Textcat model with multiple classes

Hi! Glad to hear things have been going well so far :smiley:

Your current approach does indeed sound a bit complicated for what it is, and I'm sure there's an easier way to achieve the same result. Have you had a look at the textcat.manual recipe yet? It shows the text and options in a multiple-choice interface and the format you get out is directly compatible with textcat.teach.

A single annotation task in the choice format could look like this:

{
    "text": "Some text",
    "options": [
        {"id": "LABEL1", "text": "Label 1"},
        {"id": "LABEL2", "text": "Label 2"}
    ]
}

When you select an option, a key "accept" is added to the task and it holds a list of the selected IDs. For example: "accept": ["LABEL1", "LABEL2"]. You can also provide those when you load in the data to pre-select certain categories – e.g. based on your rules – and then correct them if needed.
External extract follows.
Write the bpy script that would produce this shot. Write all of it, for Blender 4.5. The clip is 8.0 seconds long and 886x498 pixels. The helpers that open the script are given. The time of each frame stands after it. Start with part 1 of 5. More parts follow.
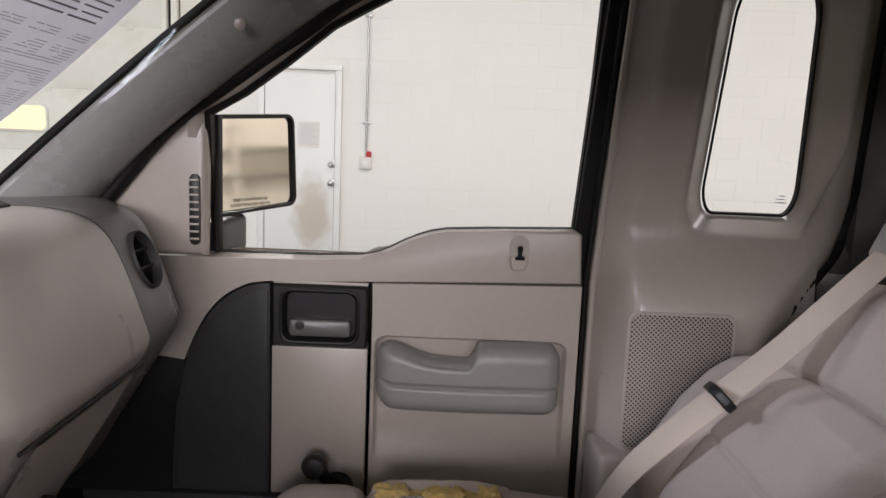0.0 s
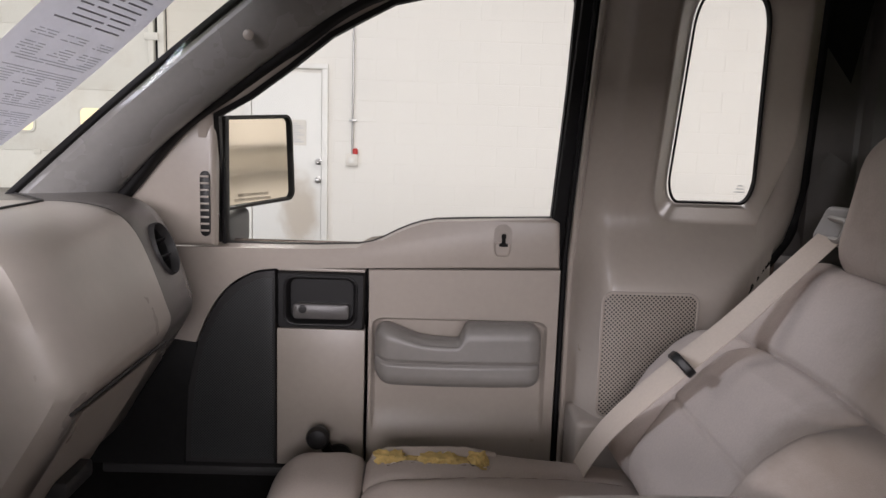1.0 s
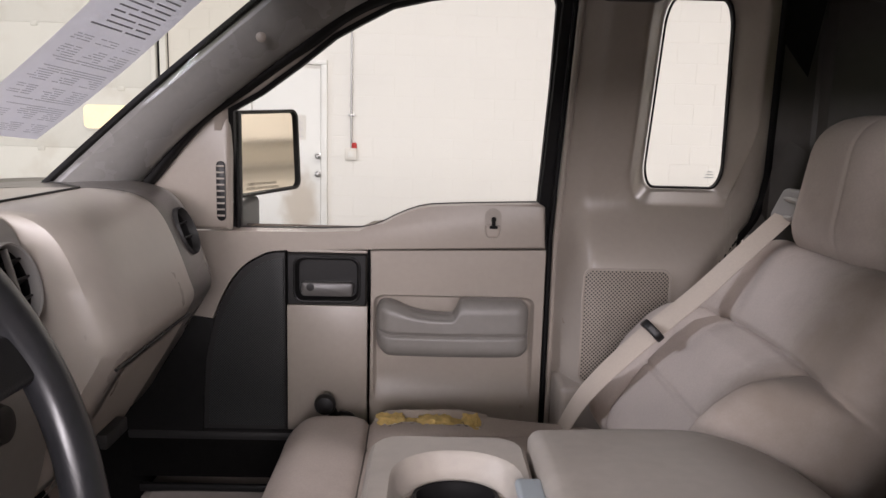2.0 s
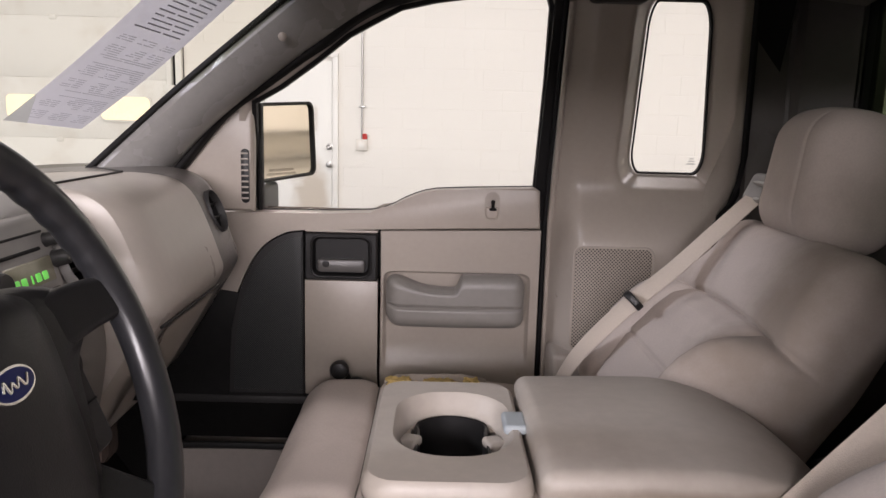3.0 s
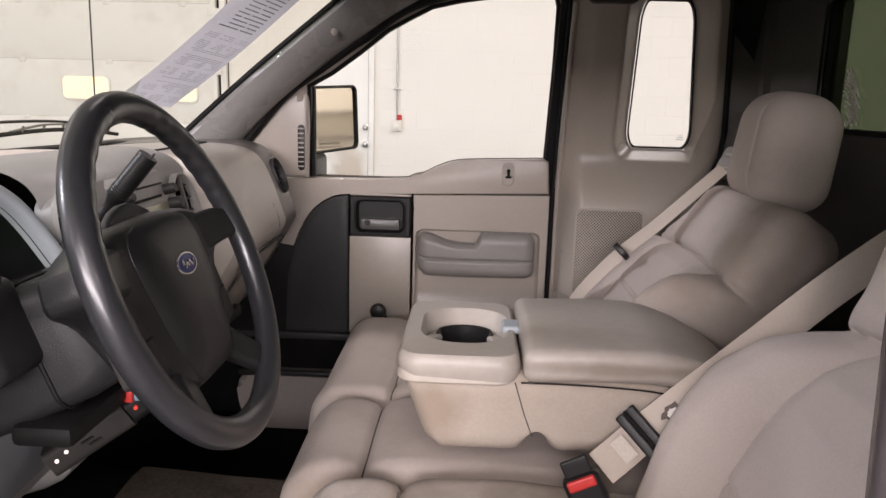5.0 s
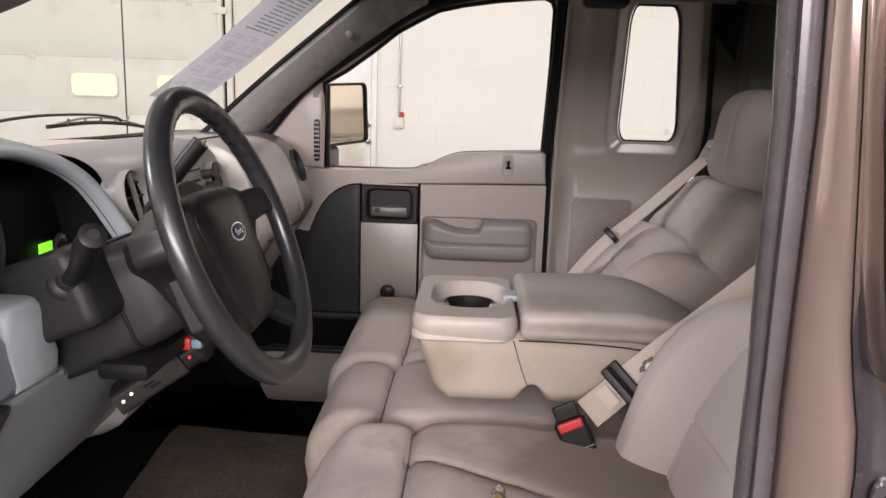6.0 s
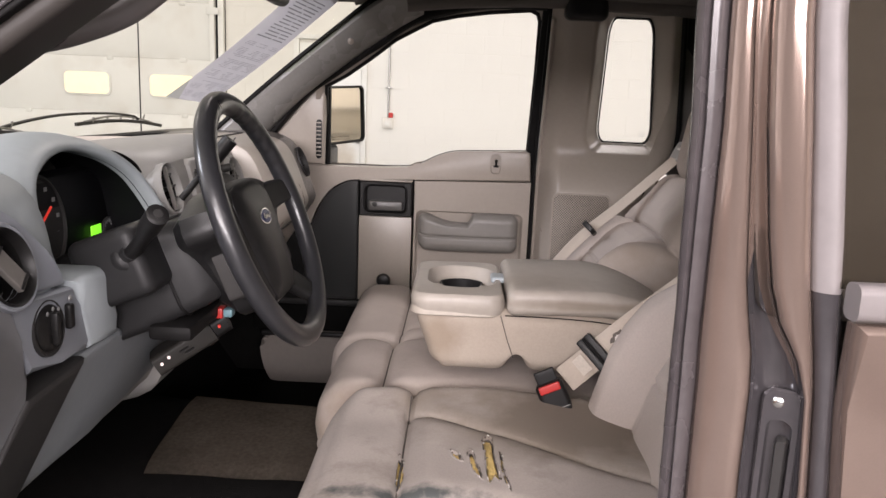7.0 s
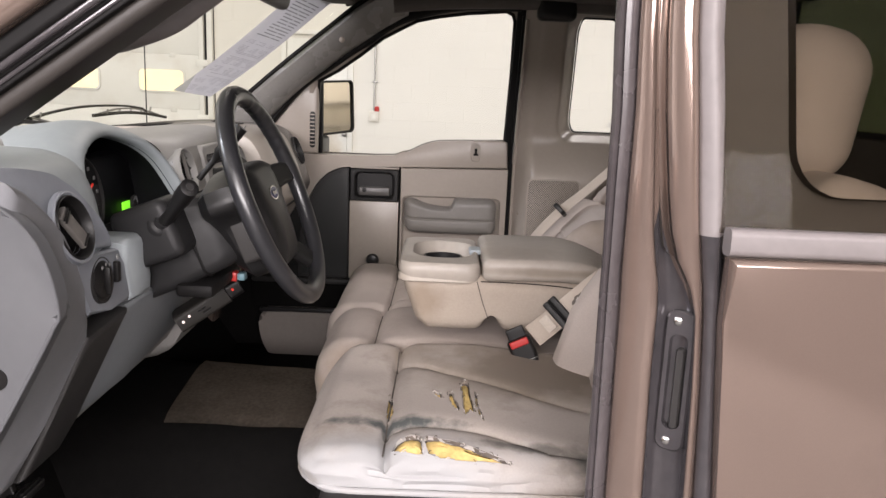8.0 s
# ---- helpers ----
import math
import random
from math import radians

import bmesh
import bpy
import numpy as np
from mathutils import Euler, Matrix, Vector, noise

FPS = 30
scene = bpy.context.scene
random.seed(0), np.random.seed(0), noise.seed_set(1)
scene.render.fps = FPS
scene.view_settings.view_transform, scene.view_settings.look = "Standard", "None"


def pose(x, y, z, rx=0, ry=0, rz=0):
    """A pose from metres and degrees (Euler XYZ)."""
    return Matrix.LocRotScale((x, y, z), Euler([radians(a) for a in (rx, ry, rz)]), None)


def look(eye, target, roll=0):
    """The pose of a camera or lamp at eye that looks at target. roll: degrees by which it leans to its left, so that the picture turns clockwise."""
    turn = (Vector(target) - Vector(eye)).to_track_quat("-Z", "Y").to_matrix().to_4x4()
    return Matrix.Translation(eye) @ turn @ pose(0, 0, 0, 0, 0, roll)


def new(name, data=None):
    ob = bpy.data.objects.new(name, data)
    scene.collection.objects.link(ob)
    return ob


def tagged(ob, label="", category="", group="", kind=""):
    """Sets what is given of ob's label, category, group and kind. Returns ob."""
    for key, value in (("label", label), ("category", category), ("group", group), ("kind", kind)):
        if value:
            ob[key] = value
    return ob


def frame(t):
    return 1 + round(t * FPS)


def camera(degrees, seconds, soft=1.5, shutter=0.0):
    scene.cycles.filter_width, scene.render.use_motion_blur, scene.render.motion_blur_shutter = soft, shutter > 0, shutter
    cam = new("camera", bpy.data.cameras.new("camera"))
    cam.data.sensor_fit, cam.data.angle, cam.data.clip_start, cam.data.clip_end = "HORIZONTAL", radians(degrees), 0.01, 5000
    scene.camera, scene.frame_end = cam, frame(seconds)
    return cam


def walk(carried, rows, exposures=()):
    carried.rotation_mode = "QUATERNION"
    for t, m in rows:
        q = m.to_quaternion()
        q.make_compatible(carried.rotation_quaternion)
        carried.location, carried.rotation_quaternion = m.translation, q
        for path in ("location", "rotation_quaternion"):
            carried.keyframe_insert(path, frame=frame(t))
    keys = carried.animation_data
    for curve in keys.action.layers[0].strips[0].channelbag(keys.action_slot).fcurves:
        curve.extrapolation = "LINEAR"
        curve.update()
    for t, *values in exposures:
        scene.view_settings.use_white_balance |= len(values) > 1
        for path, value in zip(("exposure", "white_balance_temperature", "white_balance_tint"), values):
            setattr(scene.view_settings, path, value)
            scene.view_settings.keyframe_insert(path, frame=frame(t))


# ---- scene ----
cam = camera(61.0, 8.0)
PATH = [
    (0, (0.125, 0.031, 1.532), (0.127, 2.008, 1.231), 2.4),
    (0.5, (0.123, -0.032, 1.532), (0.143, 1.945, 1.228), 2.2),
    (1, (0.117, -0.09, 1.535), (0.157, 1.885, 1.226), 1.9),
    (1.5, (0.119, -0.154, 1.533), (0.166, 1.82, 1.218), 1.6),
    (3, (0.134, -0.375, 1.53), (0.151, 1.595, 1.184), 1.5),
    (3.5, (0.144, -0.454, 1.534), (0.134, 1.514, 1.176), 1.6),
    (4, (0.154, -0.536, 1.539), (0.115, 1.429, 1.168), 1.6),
    (4.5, (0.161, -0.611, 1.535), (0.097, 1.35, 1.15), 1.5),
    (6, (0.153, -0.859, 1.526), (0.085, 1.1, 1.127), 1.8),
    (6.5, (0.147, -0.938, 1.531), (0.097, 1.022, 1.136), 2.1),
    (7, (0.14, -1.034, 1.533), (0.11, 0.927, 1.137), 2.4),
    (7.5, (0.143, -1.126, 1.535), (0.132, 0.834, 1.136), 2.5),
    (8, (0.15, -1.241, 1.532), (0.158, 0.717, 1.123), 2.4),
]
walk(cam, [(t, look(eye, target, roll)) for t, eye, target, roll in PATH],
     exposures=[(0.0, -0.12, 6150, 19), (3.0, 0.08, 6400, 22), (6.0, 0.12, 6450, 22), (7.0, 0.14, 6460, 20), (8.0, 0.08, 6480, 18)])

# ---- world and lamps ----
from mathutils.bvhtree import BVHTree

world = bpy.data.worlds.new("garage_air")
scene.world = world
world.use_nodes = True
world.node_tree.nodes["Background"].inputs[0].default_value = (0.95, 0.97, 1.0, 1)
world.node_tree.nodes["Background"].inputs[1].default_value = 0.012
scene.view_settings.exposure = 0.0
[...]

For training, you might also consider training with spaCy directly – this gives you more flexibility and you get to tweak more settings, experiment with different architectures etc. See here for an example script.

Datasets in Prodigy hold the annotations you collect. There's typically no need to import raw data before you annotated – this can all be done on the command line when you start the recipe.

Datasets are append-only so you'll never lose any state or data. So if you want to manually edit examples in an existing dataset, you should export it, edit it and then import it to a new dataset. This creates more data overall – but it means you'll always be able to recover the previous dataset. We recommend creating a new dataset for every annotation experiment, annotation type etc. Merging datasets later is easy – there's a db-merge command and each example has hashes that let you find all annotations on the same input text. You can also think of a dataset as one unit of data you'd run a particular experiment with.